Let me ask you a question: do you thing that people are motivated to get training as a social worker for some sort of equalitarian purpose? Do social workers have the experience of equal comradeship at any point in their day?

Certainly not all, but, yes, most of them do, They fashion themselves, as do most liberal elites, as something like a Vanguard of the Proletariat. They are sure that they, unlike the rest of us, have somehow escaped being prisoners of a false consciousness. This belief about themselves also conveniently excuses, or better, explains away their apparent hypocrisy about equality, that is, that some are more equal than others.

Certainly not all, but, yes, most of them do, They fashion themselves, as do most liberal elites, as something like a Vanguard of the Proletariat. They are sure that they, unlike the rest of us, have somehow escaped being prisoners of a false consciousness. This belief about themselves also conveniently excuses, or better, explains away their apparent hypocrisy about equality, that is, that some are more equal than others.

Sage, we are talking about some broad in sensible shoes who is employed by the county welfare department and skitters around to avoid sitting at the head of the table.

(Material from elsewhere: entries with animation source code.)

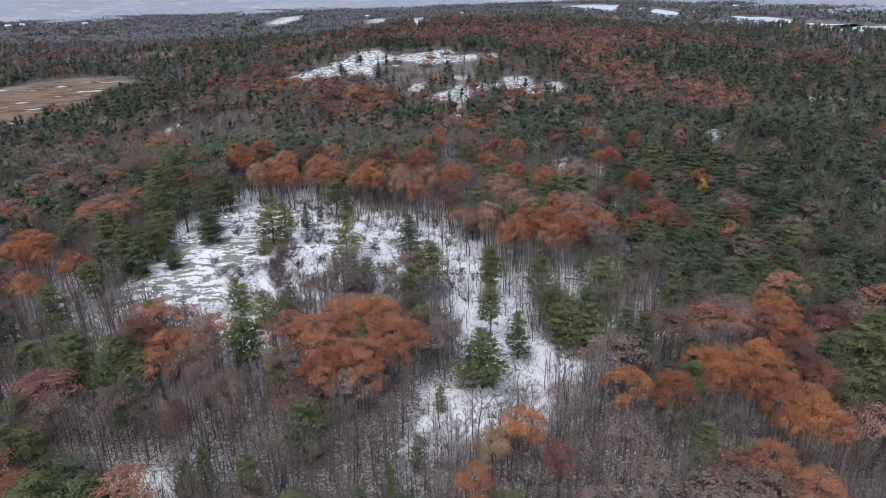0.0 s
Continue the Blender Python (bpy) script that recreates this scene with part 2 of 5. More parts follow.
clearing(-165, 414, 4.2, 24.8, 0.8)
clearing(-109, 210, 2.6, 23.1, 1)
clearing(51, 207, 2.0, 11.7, 0.6)
clearing(-51, 127, 15.4, 11.5, 1)
clearing(-30, 143, 13.1, 14.5, 1)
clearing(-30, 126, 8.8, 7.0, 0.9)
clearing(-11, 138, 11.7, 12.6, 1)
clearing(-14, 125, 6.3, 4.7, 0.8)
clearing(14, 122, 6.2, 5.4, 1)
clearing(22, 128, 4.1, 5.7, 0.8)
clearing(-35, 133, 18.6, 5.3, 1)
clearing(-6, 147, 9.5, 10.5, 1)
clearing(-73, 165, 6.0, 10.5, 1)
clearing(-39, 185, 14.3, 7.6, 0.85)
clearing(-18, 181, 11.1, 4.7, 0.6)
clearing(-46, 192, 8.9, 5.0, 0.6)
clearing(-19, 164, 17.8, 12.0, 1)
clearing(-32, 184, 14.5, 8.4, 0.6)
clearing(-9, 177, 10.9, 9.2, 0.6)
clearing(2, 89, 7.0, 6.5, 1)
clearing(10, 95, 8.6, 5.3, 1)
clearing(20, 100, 7.7, 4.5, 1)
clearing(28, 100, 3.6, 3.1, 0.8)
clearing(24, 128, 13.5, 13.0, 0.5)
clearing(39, 120, 6.4, 12.1, 0.5)
clearing(10, 117, 6.2, 12.9, 0.9)
# next three: broad far snowfields, added partly to stand for bright haze
clearing(-1334, 3572, 424.1, 78.6, 1)
clearing(-1978, 3815, 444.7, 118.4, 1)
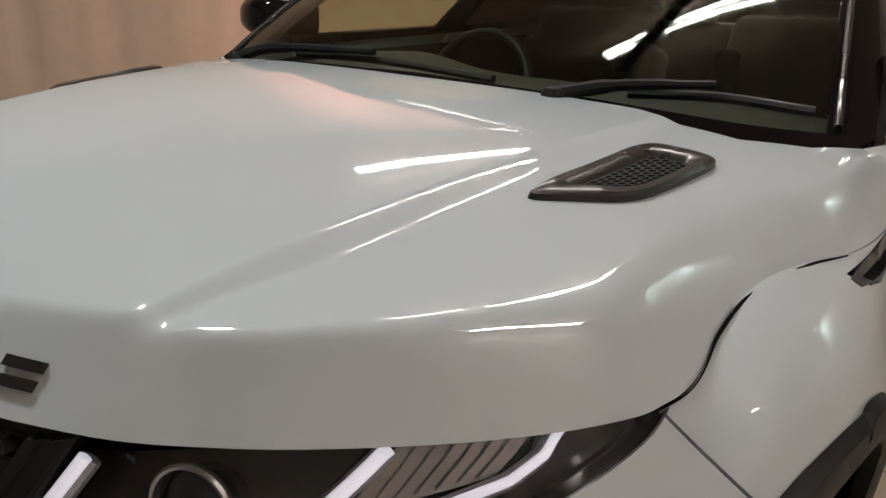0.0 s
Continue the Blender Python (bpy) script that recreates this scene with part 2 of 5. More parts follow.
def smooth_curve(points, n):
    """n points evenly along a Catmull-Rom curve through the given ones."""
    p = np.array(points, float)
    p = np.vstack([2 * p[0] - p[1], p, 2 * p[-1] - p[-2]])
    out = []
    for i in range(1, len(p) - 2):
        t = np.linspace(0, 1, 40, endpoint=False)[:, None]
        a, b, c, d = p[i - 1], p[i], p[i + 1], p[i + 2]
        out.append(.5 * (2 * b + (c - a) * t + (2 * a - 5 * b + 4 * c - d) * t ** 2 + (3 * b - a - 3 * c + d) * t ** 3))
    out = np.vstack(out + [p[-2:-1]])
    run = np.r_[0, np.cumsum(np.linalg.norm(np.diff(out, axis=0), axis=1))]
    s = np.linspace(0, run[-1], n)
    return np.stack([np.interp(s, run, out[:, k]) for k in range(out.shape[1])], 1)


PLAN_FINE = smooth_curve(PLAN, 1200)
TAPER_FINE, NOSE_FINE, SHUT_FINE, BELT_FINE = (smooth_curve(t, 400) for t in (TAPER, NOSE, SHUT, BELT))


LEDGE_FINE = smooth_curve([(-2.3, 0), (-1.8, 0), (-1.66, .02), (-1.5, .068), (-1.35, .08), (-1.22, .056), (-1.13, .022), (-1.05, .005), (-.95, 0), (-.78, 0), (2.3, 0)], 800)


def front_part(y):
    """1 on the nose, 0 along the doors."""
    q = np.clip((-1.25 - y) / .6, 0, 1)
    return q * q * (3 - 2 * q)


def rear_part(y):
    q = np.clip((y - 1.6) / .5, 0, 1)
    return q * q * (3 - 2 * q)


def skin(px, py, z):
    """The body's outside at a place of the plan curve and a height."""
    f, r = front_part(py), rear_part(py)
    nose = np.interp(z, NOSE_FINE[:, 0], NOSE_FINE[:, 1])
    x = px * np.interp(z, TAPER_FINE[:, 0], TAPER_FINE[:, 1])
    x = x * (1 - .04 * f * np.clip((z - .735) / .19, 0, 1))
    # flared wings over both axles
    for axle in (-1.33, 1.33):
        d = np.hypot(py - axle, z - .40)
        x = x + .022 * np.exp(-((d - .46) / .10) ** 2) * np.clip((z - .3) / .2, 0, 1) * np.sign(px)
    # crease along the doors and the tucked line low down
    dx = np.interp(py, [-1.0, -.8, 1.2, 1.6], [0, 1, 1, .3])
    line = np.interp(py, [-.9, .13, 1.33], [.962, 1.028, 1.107])
    x = x + .015 * dx * np.sign(px) * np.where(z > line, np.exp(-((z - line) / .09) ** 2), np.exp(-((z - line) / .016) ** 2))
    low = np.interp(py, [-.9, 1.0], [.532, .582])
    k = np.clip((low - z) / .016, 0, 1)
    x = x + .012 * dx * np.sign(px) * k * k * (3 - 2 * k) * np.clip((z - .30) / .12, 0, 1)
    # the wing's ledge beside the bonnet
    shut = np.interp(py, SHUT_FINE[:, 0], SHUT_FINE[:, 1])
    want = np.interp(py, LEDGE_FINE[:, 0], LEDGE_FINE[:, 1])
    k = np.clip((z - shut + .085) / .085, 0, 1.6)
    kc = np.minimum(k, 1)
    x = x - np.sign(px) * want * (.55 * (1 - np.sqrt(1 - .995 * kc * kc)) + .45 * kc * kc + np.maximum(k - 1, 0) * 1.2)
    y = py + f * nose * np.clip(1.15 - .15 * abs(px), 0, 1) - r * np.interp(z, [.2, .5, .8, 1.2], [.12, 0, .02, .12])
    return x, y


DOME = [(-2.1, .965), (-2.0, 1.000), (-1.8, 1.057), (-1.5, 1.107), (-1.2, 1.137), (-.9, 1.15), (-.6, 1.155)]
DOME_FINE = smooth_curve(DOME, 400)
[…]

We are not talking about some cartoon Leninist.

I'm sorry, but I didn't think you were referring to social workers at that lowest level, but, rather, defenders of social work and administrators of the various bureaucracies, i.e., liberal elites.

I will concede, as I already have, that patron-client relationships often develop as a result of the pursuit of equality by liberal elites. That doesn't bother the elites because it serves to secure the patronage of their clients thereby, which also serves their ultimate goal, the formation of a more egalitarian society, at least as they see it.

I do not think their conscious goal is for power in and of itself, but rather for power for the sake of the creation of an egalitarian society. Again, their hypocrisy about this another matter altogether.

There's nothing funny about it, but as I have witnessed their quite consistent behavior over the years, if they're not "cartoon Leninists", they do a pretty good imitation of them nonetheless.